**TASK OBJECTIVE**
Starting at the line containing "Continue the Blender", copy each line exactly, ending with the line containing "(0.60, 0.52, 0.43))". Leave out everything else.

**COLLECTED DATA**
○ ○ ○ ○

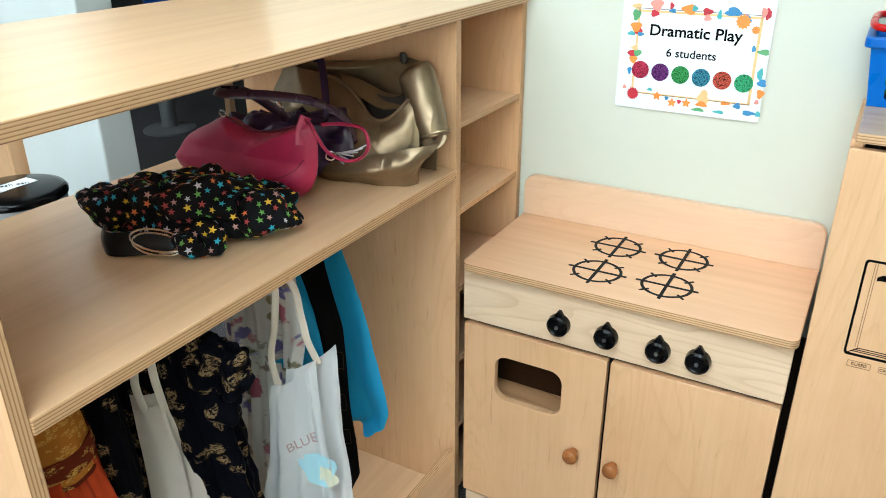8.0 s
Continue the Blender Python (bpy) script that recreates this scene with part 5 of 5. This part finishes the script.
CANVAS = cloth("white_canvas", (0.87, 0.80, 0.72), (0.82, 0.71, 0.65))


STRAPCLOTH = cloth("cream_strap_webbing", (0.70, 0.62, 0.52), (0.60, 0.52, 0.43))


def hanging_tote(name, y0, rows, straps, mat, label, amp, phase, skew=0.0, slant=0.0, deep=0.014):
    """A soft bag of two sheets on narrow straps; returns it with the shape of its front sheet."""
    t = thing(name, (-1.0, y0, 0.6), label, "tote bag", "dress-up clothes")
    sheet_bm = garment(y0 - 0.012, rows, amp, 1.4, phase, skew, 0.002, slant=slant, sag=0.014, crease=0.006)
    tree = BVHTree.FromBMesh(sheet_bm)
    part("front", sheet_bm, mat, t, smooth=True)
    back = [(z + 0.012, a + 0.004, c + 0.012) for z, a, c in rows]
    part("back", garment(y0 + deep, back, amp, 1.1, phase + 1.0, skew, 0.002, slant=slant, sag=0.010, crease=0.004), mat, t, smooth=True)
    for pts in straps:
        part("strap", tube(arc(pts, 6), 0.0054, n=10, flat=0.2), STRAPCLOTH, t, smooth=True)
    return t, tree


hanging_tote("small_tote_bag", -0.992, [(0.676, -1.038, -0.969), (0.60, -1.055, -0.964), (0.46, -1.085, -0.955), (0.16, -1.115, -0.940)],
             [[(-0.990, -0.948, 0.650), (-0.988, -0.957, 0.70), (-0.987, -0.955, 0.745), (-1.010, -0.953, 0.780), (-1.045, -0.950, 0.7815)], [(-0.971, -0.931, 0.645), (-0.973, -0.937, 0.70), (-0.976, -0.940, 0.748), (-1.005, -0.945, 0.780), (-1.045, -0.950, 0.7815)]],
             CANVAS, "plain cream canvas tote bag hanging by its straps", 0.012, 0.4, 0.9, -0.012, 0.002)
navy = thing("navy_brocade_dress", (-1.045, -0.87, 0.78), "dark navy dress with gold leaf brocade, hanging", "dress", "dress-up clothes")
part("skirt_cloth", gathered([(0.783, -1.040, -0.880, 0.050, 0.022), (0.72, -1.020, -0.880, 0.075, 0.045), (0.60, -1.000, -0.872, 0.075, 0.050), (0.48, -0.995, -0.860, 0.075, 0.048), (0.30, -0.985, -0.850, 0.090, 0.058), (0.12, -0.985, -0.845, 0.100, 0.066)], 8, 0.16, 2.1, size=0.007, seed=3.0), NAVYGOLD, navy, smooth=True)
part("sleeve", pouch(Matrix.Translation((-0.945, -0.868, 0.610)) @ Matrix.Rotation(radians(12), 4, "Y"), 0.082, 0.052, 0.150, 0.8, 0.8, 64, 40, 0.020, 30.0, None, 3.0), NAVYGOLD, navy, "gathered puff sleeve", smooth=True)
FLORAL = floral()
flower = thing("floral_dress", (-1.045, -0.70, 0.78), "thin off-white dress with small coloured flowers", "dress", "dress-up clothes")
part("bodice", garment(-0.697, [(0.783, -1.10, -0.935), (0.66, -1.10, -0.925), (0.585, -1.10, -0.940)], 0.009, 3, 0.9), FLORAL, flower, smooth=True)
part("skirt_cloth", garment(-0.700, [(0.590, -1.10, -0.938), (0.35, -1.11, -0.945), (0.12, -1.13, -0.93)], 0.013, 4, 1.4), FLORAL, flower, smooth=True)
WHITECLOTH = cloth("white_shiny_cloth", (0.90, 0.91, 0.91), (0.85, 0.87, 0.88), 700.0, 0.5)
tote, tote_front = hanging_tote("printed_tote_bag", -0.815, [(0.604, -0.957, -0.905), (0.45, -0.972, -0.900), (0.30, -0.992, -0.892), (0.22, -0.995, -0.890)],
                    [[(-0.956, -0.731, 0.580), (-0.953, -0.742, 0.640), (-0.945, -0.734, 0.70), (-0.950, -0.730, 0.77), (-1.043, -0.735, 0.7815)], [(-0.908, -0.686, 0.608), (-0.911, -0.704, 0.66), (-0.915, -0.708, 0.70), (-0.930, -0.718, 0.77), (-1.043, -0.732, 0.7815)]],
                    WHITECLOTH, "white tote bag with a faded pink word and blue print", 0.012, 2.6, 0.94, 0.036)
FADED = material("faded_pink_print", (0.66, 0.47, 0.48), 0.7)
facing = Euler((radians(90), 0, radians(43))).to_matrix().to_4x4()
OUTWARD = Vector((0.68, -0.73, 0.0))
word = lettering("printed_word", "BLUE", 0.027, FADED, tote, Matrix.Translation((-0.9310, -0.7165, 0.466)) @ facing @ Matrix.Rotation(radians(14), 4, "Z"), squeeze=0.85)
drape(word, tote_front, OUTWARD, 0.0010)


def patch(x, y, z, r, squash, seed, mat, lift):
    """A faded printed shape, many-sided so that it follows the folds."""
    b = bmesh.new()
    rings2 = []
    for k in range(1, 7):
        rings2.append([b.verts.new((px, 0.0, pz)) for px, pz in blob(0, 0, r * k / 6, squash, seed)])
    mid2 = b.verts.new((0, 0, 0))
    n = len(rings2[0])
    for i in range(n):
        b.faces.new((mid2, rings2[0][i], rings2[0][(i + 1) % n]))
        for p, q in zip(rings2, rings2[1:]):
            b.faces.new((p[i], q[i], q[(i + 1) % n], p[(i + 1) % n]))
    bmesh.ops.transform(b, matrix=Matrix.Translation((x, y, z)) @ Matrix.Rotation(radians(43), 4, "Z") @ Matrix.Rotation(radians(-24), 4, "Y"), verts=b.verts[:])
    ob = part("printed_patch", b, mat, tote, smooth=True)
    drape(ob, tote_front, OUTWARD, lift)


patch(-0.914, -0.701, 0.405, 0.026, 1.55, 3, material("blue_print_cloth", (0.42, 0.70, 0.80), 0.7), 0.0008)
patch(-0.903, -0.691, 0.385, 0.013, 1.8, 5, material("pale_yellow_print", (0.74, 0.74, 0.58), 0.7), 0.0014)
VEST = cloth("black_brown_cloth", (0.006, 0.005, 0.0045), (0.012, 0.008, 0.006))
vest = thing("black_vest", (-1.0, -0.585, 0.7), "black costume vest with stitched brown pockets", "vest", "dress-up clothes")
vest_bm = garment(-0.600, [(0.783, -1.10, -0.985), (0.6, -1.10, -0.950), (0.28, -1.07, -0.935), (0.235, -1.03, -0.955)], 0.007, 1.5, 0.4, 0.4)
vest_tree = BVHTree.FromBMesh(vest_bm)
part("vest_cloth", vest_bm, VEST, vest, smooth=True)
PATCH = cloth("brown_patch", (0.10, 0.06, 0.036))
for z in (0.53, 0.44, 0.36):
    pocket = part("pocket", prism([rrect(-0.982, -0.952, z - 0.018, z + 0.018, 0.004), rrect(-0.9805, -0.9535, z - 0.0165, z + 0.0165, 0.003)], -0.607, -0.603, "y"), PATCH, vest)
    drape(pocket, vest_tree, Vector((0, -1, 0)), 0.0012)
AZURE = cloth("bright_blue_cloth", (0.055, 0.48, 0.80), (0.04, 0.40, 0.72), 500.0, 0.7)
cape = thing("blue_cape", (-1.045, -0.505, 0.78), "bright blue fabric cape with a pale collar, hanging", "cape", "dress-up clothes")
part("cape_cloth", garment(-0.505, [(0.760, -1.11, -1.000), (0.60, -1.12, -0.948), (0.46, -1.13, -0.908), (0.40, -1.13, -0.897), (0.362, -1.12, -0.908), (0.335, -1.09, -0.950)], 0.008, 1.6, 1.0, crease=0.006), AZURE, cape, smooth=True)
part("cape_front", garment(-0.648, [(0.775, -1.07, -0.990), (0.66, -1.06, -0.965), (0.56, -1.05, -0.950), (0.49, -1.03, -0.955)], 0.006, 1.3, 2.0, 0.3, crease=0.005), AZURE, cape, "turned-back blue front edge", smooth=True)
part("collar", garment(-0.503, [(0.784, -1.09, -1.000), (0.755, -1.10, -0.985), (0.735, -1.10, -0.990)], 0.006, 2.0, 0.5, th=0.004), CANVAS, cape, "pale cream collar", smooth=True)

# ---------------------------------------------------------------- beyond the cabinet
whole("pillar", box((-2.60, -0.061, 0), (-2.2, 0.06, CEIL), 0.006), paint("pale_pillar_paint", (0.68, 0.72, 0.70), 0.5), "pale painted wall end standing in the room", "wall", kind="structure")
CX, CY = -2.018, -0.459
can = thing("trash_can", (CX, CY, 0), "round steel trash can with a black lid", "trash can")
part("can_body", lathe([(0.0, 0.0), (0.106, 0.0), (0.110, 0.02), (0.116, 0.6115), (0.0, 0.6115)], (CX, CY, 0), n=40), steel("brushed_can_steel", (0.66, 0.67, 0.69), 0.5), can, smooth=True)
lid = part("lid", lathe([(0.0, 0.612), (0.118, 0.612), (0.121, 0.615), (0.121, 0.624), (0.115, 0.632), (0.100, 0.636), (0.0, 0.640)], (CX, CY, 0), n=40), BLACK, can, "black plastic lid", smooth=True)
part("lid_label", box((CX - 0.030, CY - 0.055, 0.6385), (CX + 0.015, CY + 0.055, 0.6403)), PAPER, lid)
lettering("lid_word", "trash can", 0.022, INK, lid, Matrix.Translation((CX - 0.008, CY, 0.6408)) @ Matrix.Rotation(radians(62), 4, "Z"))
cab = thing("wooden_cupboard", (-3.0, 0.1, 0), "plain tan wooden cupboard against the pillar", "cupboard")
part("cupboard_body", box((-3.4, -0.10, 0), (-2.62, 0.35, 1.15), 0.004), MAPLE, cab)
part("cupboard_top", box((-3.42, -0.12, 1.151), (-2.61, 0.37, 1.175), 0.003), MAPLE_X, cab)
stool = thing("pedestal_stool", (-3.9, 1.65, 0), "pedestal stool with a round base, its grey darkened as shade", "stool")
# pale stool, its grey lowered to paint in the dimness around it
DIMGREY = plastic("shaded_grey_plastic", (0.20, 0.205, 0.21), 0.4)
part("base", lathe([(0.0, 0.0), (0.155, 0.0), (0.155, 0.012), (0.14, 0.02), (0.05, 0.028), (0.0, 0.028)], (-3.9, 1.65, 0), n=36), DIMGREY, stool, smooth=True)
part("post", lathe([(0.0, 0.0), (0.05, 0.0), (0.045, 0.02), (0.045, 0.40), (0.0, 0.40)], (-3.9, 1.65, 0.0285), n=24), DIMGREY, stool, smooth=True)
part("seat", lathe([(0.0, 0.0), (0.16, 0.0), (0.175, 0.02), (0.17, 0.045), (0.0, 0.05)], (-3.9, 1.65, 0.429), n=36), DIMGREY, stool, smooth=True)
table = thing("wooden_table", (-4.2, 2.25, 0), "small light wooden table in the dim room", "table")
part("tabletop", box((-4.75, 1.95, 0.52), (-3.7, 2.55, 0.545), 0.004), MAPLE_X, table)
for x in (-4.7, -3.78):
    for y in (2.0, 2.48):
        part("leg", box((x, y, 0), (x + 0.045, y + 0.045, 0.5195), 0.003), MAPLE, table)
bag = whole("blue_bin", pouch(Matrix.Translation((-4.35, 2.25, 0.5455)), 0.4, 0.3, 0.25, 0.3, 0.4, 24, 12, 0.0), DEEPBLUE, "blue plastic bin on the small table", "bin", smooth=True)

# trays seen through the opening
shelf2 = thing("storage_cupboard", (0.1, 0.55, 0), "grey storage cupboard in the dim room", "cupboard")
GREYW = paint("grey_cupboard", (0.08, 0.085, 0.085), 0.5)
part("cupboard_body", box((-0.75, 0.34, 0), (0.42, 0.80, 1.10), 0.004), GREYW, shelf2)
# tray yellow and lip grey darkened in colour, as shade of the unlit room
DIMYELLOW = plastic("shaded_yellow_plastic", (0.16, 0.085, 0.006), 0.4)
DIMTRAY = plastic("shaded_tray_plastic", (0.035, 0.036, 0.042), 0.4)
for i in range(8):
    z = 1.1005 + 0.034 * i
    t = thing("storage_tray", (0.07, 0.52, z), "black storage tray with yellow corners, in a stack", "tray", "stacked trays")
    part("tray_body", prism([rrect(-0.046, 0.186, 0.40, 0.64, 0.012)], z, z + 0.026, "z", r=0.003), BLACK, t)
    part("tray_lip", prism([rrect(-0.040, 0.180, 0.406, 0.634, 0.010)], z + 0.0262, z + 0.0335, "z"), DIMTRAY, t)
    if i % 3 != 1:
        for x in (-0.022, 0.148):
            part("corner", box((x, 0.397, z + 0.002), (x + 0.026, 0.402, z + 0.024), 0.002), DIMYELLOW, t)
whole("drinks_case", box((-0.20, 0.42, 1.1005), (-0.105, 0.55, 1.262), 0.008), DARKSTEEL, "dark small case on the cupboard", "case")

# ---------------------------------------------------------------- block wall
wall = whole("wall_east", box((EAST + 0.0045, SOUTH, 0), (EAST + 0.2, 0.0, CEIL)), BLOCK, "cream painted concrete block wall", "wall", kind="structure")


def blockmesh(length, height):
    b = box((0.0, -length, 0.0), (0.012, 0.0, height), 0.0030, 2)
    me = bpy.data.meshes.new("block")
    b.to_mesh(me)
    b.free()
    me.materials.append(BLOCK)
    return me


J, BL, BH = 0.009, 0.4005, 0.207
MESHES = {}
for k in range(14):
    z0 = max(0.0, -0.036 + BH * k + J / 2)
    z1 = min(CEIL, -0.036 + BH * (k + 1) - J / 2)
    if z1 - z0 < 0.03:
        continue
    y = (-0.080 if k % 2 else -0.281) + BL
    while y > SOUTH:
        ya, yb2 = min(0.0, y) - J / 2, max(SOUTH, y - BL) + J / 2
        y -= BL
        if ya - yb2 < 0.03:
            continue
        key = (round(ya - yb2, 4), round(z1 - z0, 4))
        if key not in MESHES:
            MESHES[key] = blockmesh(*key)
        ob = new("block", MESHES[key])
        ob.parent = wall
        ob.location = (EAST, ya, z0)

○ ○ ○ ○

**ANSWER TO THE TASK**
Continue the Blender Python (bpy) script that recreates this scene with part 5 of 5. This part finishes the script.
CANVAS = cloth("white_canvas", (0.87, 0.80, 0.72), (0.82, 0.71, 0.65))


STRAPCLOTH = cloth("cream_strap_webbing", (0.70, 0.62, 0.52), (0.60, 0.52, 0.43))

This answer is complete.